THOME: As mentioned above, the old ways of managing servers individually do not scale. Administrators need tools to manage and monitor groups of servers. They need automation to eliminate the more mundane tasks.  Administrators also need to start managing services and service level objectives rather than individual components.  Oracle Enterprise Manager 10g, for example, can monitor metrics on the various components and services within the grid and notify the administrator should an exception occur. 

Gt: What about security? How do issues surrounding security change or grow as grids get bigger?

THOME: Grid environments do impose new requirements on security. These requirements are not necessarily related to size, but more to the security policies of the users involved. 

For example, enterprises like Gas Natural keep their servers in their datacenter and behind a firewall. The organizations sharing the resources in the grid are all part of the same enterprise and have some assumed level of trust. This dramatically simplifies the security problem relative to a grid that would span multiple organizations. 

On the other hand, there is a lot of interest in Grid from application service providers (ASP). Many of these providers have greater security concerns and need firewalls between the various components in their grid. They use network switches to build up virtual LANs to electrically isolate servers used by one “customer” from others. They use fibre channel switches to create zones for SAN storage, ensuring files are only available to authorized users. As resources are re-provisioned, care is taken to ensure they are scrubbed clean — no confidential data or malicious code is left behind for the next user.

Gt: Are there security concerns specific to particular types of grids (e.g., desktop grids, datacenter grids, international grids, etc.)?

THOME: Desktop grids are inherently not secure and only used for applications where the data is neither confidential nor replaceable. What drives security is not whether the grid spans one data center, or six international data centers. What drives security is whether the users in the grid — be they in a single data center or multiple data centers — trust each other.

Gt: How do security concerns vary between commercial and research organizations?

THOME: You may think commercial organizations would have more security concerns, but at this stage in grid deployments, most commercial grids are safely within the enterprise. It’s the research and academic users who are trying to build grids that span many users from many organizations — with no single span of control. Many of these grids have therefore had to develop more sophisticated security solutions to not only protect data, but also restrict usage of resources within the grid.

Gt: What about among the various vertical markets within the commercial sector?

THOME: I don't see large variations in security concerns among various vertical markets. However, if you consider the ASP or hosting market as a vertical, you introduce the complexities of multiple users that are not trustworthy sharing resources in a grid.

Gt: Speaking specifically about Oracle's database business, how is database management affected in large Grid environments? What has the company done with 10g in order to maximize simplicity along this front?

THOME: We did a lot in Oracle Database 10g to facilitate management of grids. To begin, we introduced a great deal of self-management features directly into Oracle Database 10g. The easiest thing to manage is the thing that manages itself. 

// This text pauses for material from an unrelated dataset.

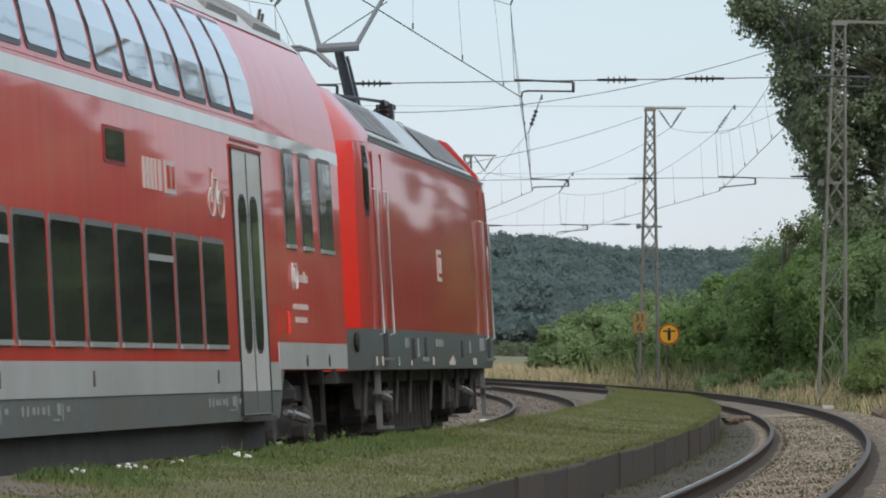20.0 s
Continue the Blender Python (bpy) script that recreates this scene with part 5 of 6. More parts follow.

We also introduced Oracle Enterprise Manager 10g, which can manage many databases, application servers and Oracle Applications and their underlying hosts as a group. In example, run Oracle Enterprise Manager 10g's patch wizard once and it will offer to schedule patching on all databases. Oracle Enterprise Manager 10g has features to facilitate change and configuration management. It can compare configurations and clone configurations to simplify provisioning. And, it has a great deal of management and monitoring features that allow database and system administrators to easily monitor service metrics and receive notifications of service level exceptions.

Gt: Given all the complexity and, to a lesser degree, security issues inherent in Grid implementations, why would an organization want to deploy a grid? What benefits come from these deployments, and how do they outweigh any concerns or obstacles?

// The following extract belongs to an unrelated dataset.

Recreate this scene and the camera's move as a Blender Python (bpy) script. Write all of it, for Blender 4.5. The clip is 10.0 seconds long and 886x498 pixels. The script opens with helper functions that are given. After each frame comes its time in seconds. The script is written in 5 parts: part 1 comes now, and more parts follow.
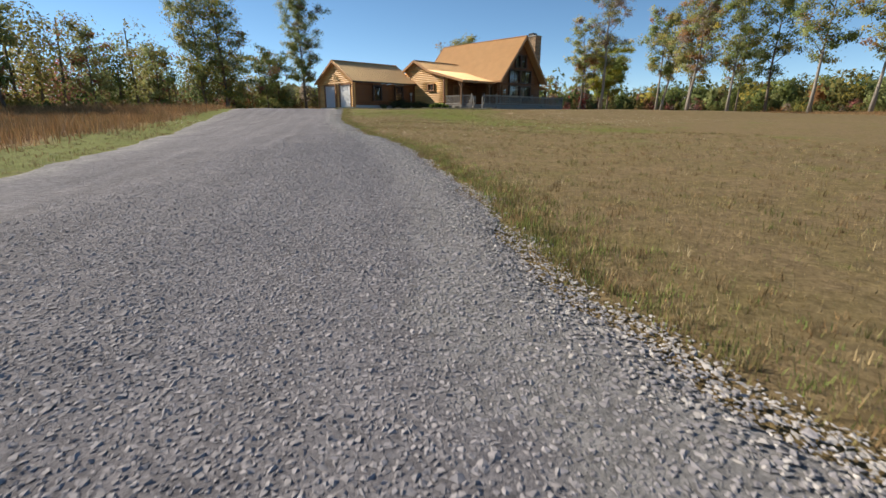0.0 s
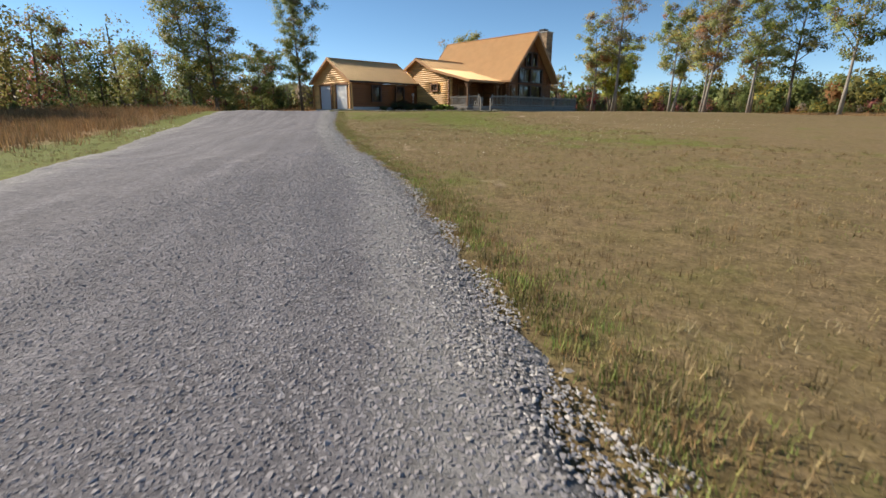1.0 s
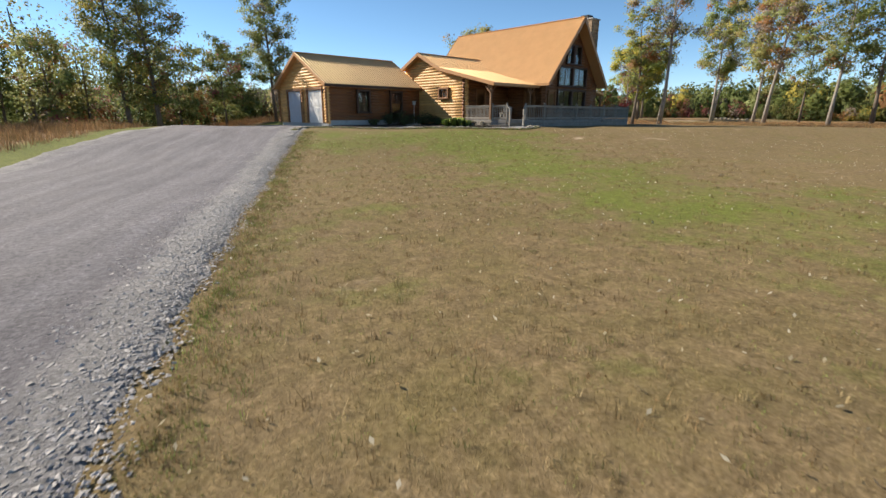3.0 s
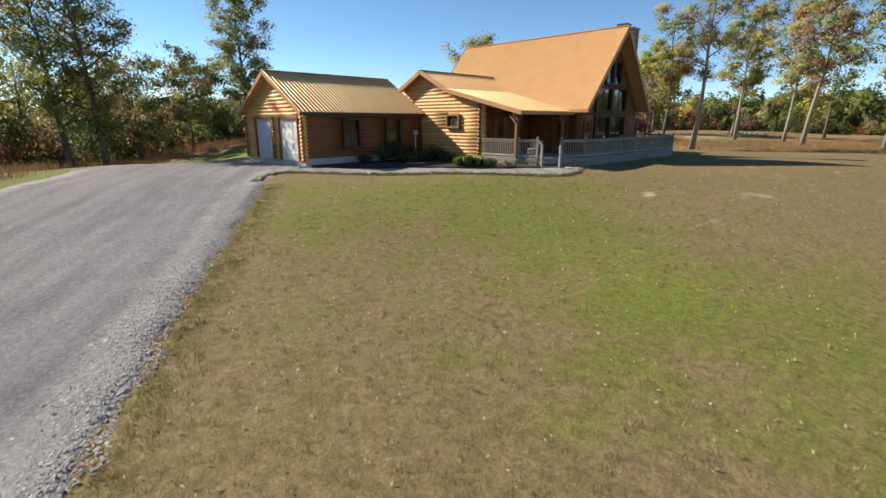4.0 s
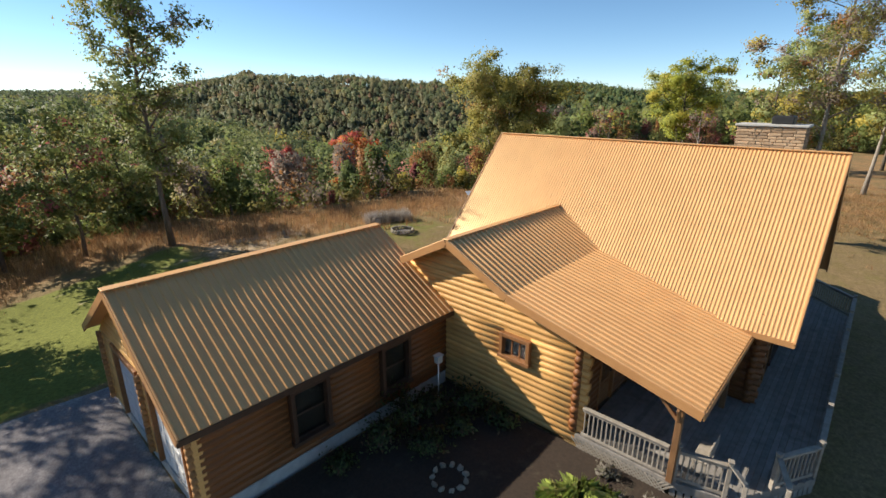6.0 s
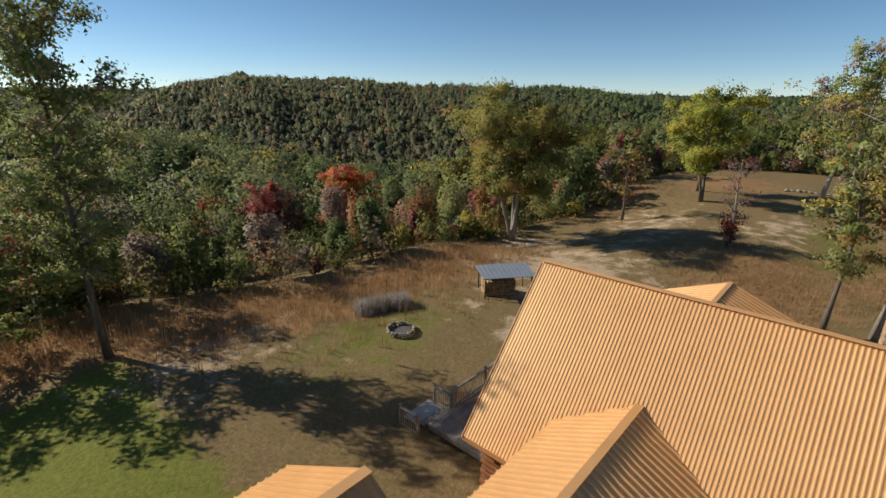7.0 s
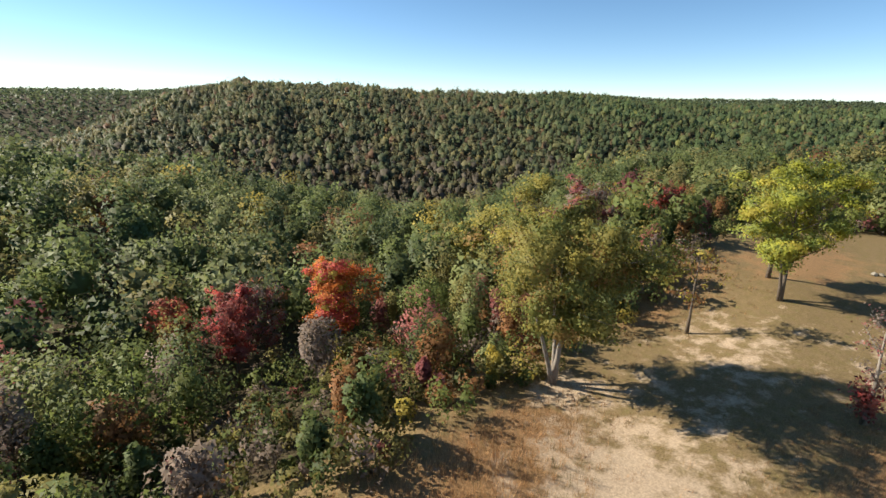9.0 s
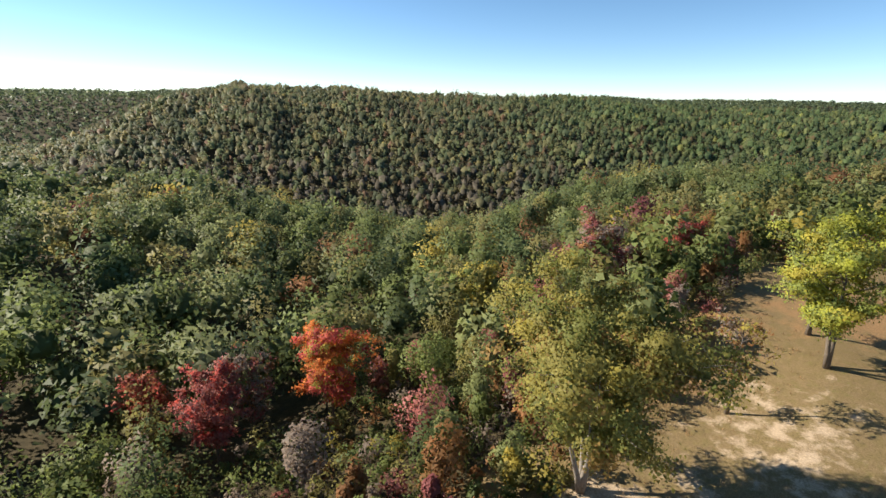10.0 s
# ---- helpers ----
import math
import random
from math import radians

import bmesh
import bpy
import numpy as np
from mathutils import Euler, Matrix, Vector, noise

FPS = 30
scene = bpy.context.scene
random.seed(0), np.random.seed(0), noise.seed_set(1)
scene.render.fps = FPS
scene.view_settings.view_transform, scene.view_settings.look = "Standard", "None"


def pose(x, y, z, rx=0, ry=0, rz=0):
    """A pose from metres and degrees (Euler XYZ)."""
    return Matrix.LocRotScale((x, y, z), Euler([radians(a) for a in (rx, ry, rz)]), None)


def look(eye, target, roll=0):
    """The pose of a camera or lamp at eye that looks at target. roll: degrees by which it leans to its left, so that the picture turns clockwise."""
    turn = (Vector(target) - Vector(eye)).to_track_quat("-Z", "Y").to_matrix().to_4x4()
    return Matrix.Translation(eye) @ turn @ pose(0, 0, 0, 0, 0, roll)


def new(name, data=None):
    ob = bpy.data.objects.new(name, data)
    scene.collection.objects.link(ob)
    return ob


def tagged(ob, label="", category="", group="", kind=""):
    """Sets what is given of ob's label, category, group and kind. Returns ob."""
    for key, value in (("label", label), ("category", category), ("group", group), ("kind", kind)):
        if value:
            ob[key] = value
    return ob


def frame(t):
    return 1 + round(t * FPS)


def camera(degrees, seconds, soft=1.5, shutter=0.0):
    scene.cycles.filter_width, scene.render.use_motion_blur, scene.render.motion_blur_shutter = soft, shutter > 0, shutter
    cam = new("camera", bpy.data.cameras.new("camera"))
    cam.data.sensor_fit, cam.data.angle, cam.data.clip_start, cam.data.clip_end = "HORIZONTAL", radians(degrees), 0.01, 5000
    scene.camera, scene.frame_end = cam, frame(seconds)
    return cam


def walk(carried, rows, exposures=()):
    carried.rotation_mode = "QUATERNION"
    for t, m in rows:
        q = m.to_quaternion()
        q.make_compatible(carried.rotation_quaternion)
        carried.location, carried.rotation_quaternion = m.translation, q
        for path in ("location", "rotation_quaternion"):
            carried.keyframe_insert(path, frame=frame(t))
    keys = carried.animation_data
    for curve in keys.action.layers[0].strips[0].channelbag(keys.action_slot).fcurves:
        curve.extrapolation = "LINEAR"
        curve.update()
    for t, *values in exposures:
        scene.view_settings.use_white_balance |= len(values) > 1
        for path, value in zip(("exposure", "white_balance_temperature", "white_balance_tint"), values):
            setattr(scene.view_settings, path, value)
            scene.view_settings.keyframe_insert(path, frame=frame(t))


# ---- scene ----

THOME: There are three key benefits to Grid computing. First, you can get better information faster. You can bring resources to bear on your business problems as needed. If you have a fixed amount of time, say 24 hours to perform an analysis, you can bring in additional resources to perform better or deeper analysis. And if you have a fixed amount of work, say a report to run, you can bring in additional resources and run it faster. 

Second, you can better align you resources with your business requirements. Enterprises have different business priorities by time of day, day of week, time of month, quarter and year. Also, priorities will shift over time. Sharing resources in a grid makes it easy to move resources from one workload to another, thereby aligning resources and business requirements. 

Lastly, you can save money. You can increase the utilization of your resources by sharing failover and peak capacity across applications, and you can use less expensive components — you can pool multiple smaller inexpensive servers in place of a larger, more powerful, server.

Gt: Is there anything else you'd like to add?

THOME: Flexibility is just as important as ROI and TCO — its benefits are just a bit harder to quantify. It gives customers the ability to cope with increasingly unpredictable workloads. This enables their business to quickly adapt to changes and prevents problems that arise when the business cannot adapt. However, this can be tricky to put a number on.

Grids provide many benefits today. You get better information faster because you can bring additional resources to bear on a problem to perform better analysis in a shorter period of time. You can better and more quickly align your resources with your business priorities, and save money by increasing utilization (i.e., share peak and failover capacity across applications) and by using smaller less expensive servers (that are then virtualized by the Grid layer to behave as a larger more expensive server). Although Grid technologies are under development, these benefits can be realized today.

One last thing about Grid is that it's easily adopted in an incremental manner. Customers can start small, and then grow their grid as they become more comfortable. You don't have to move everything to the grid all at once — grids and traditional architectures can coexist.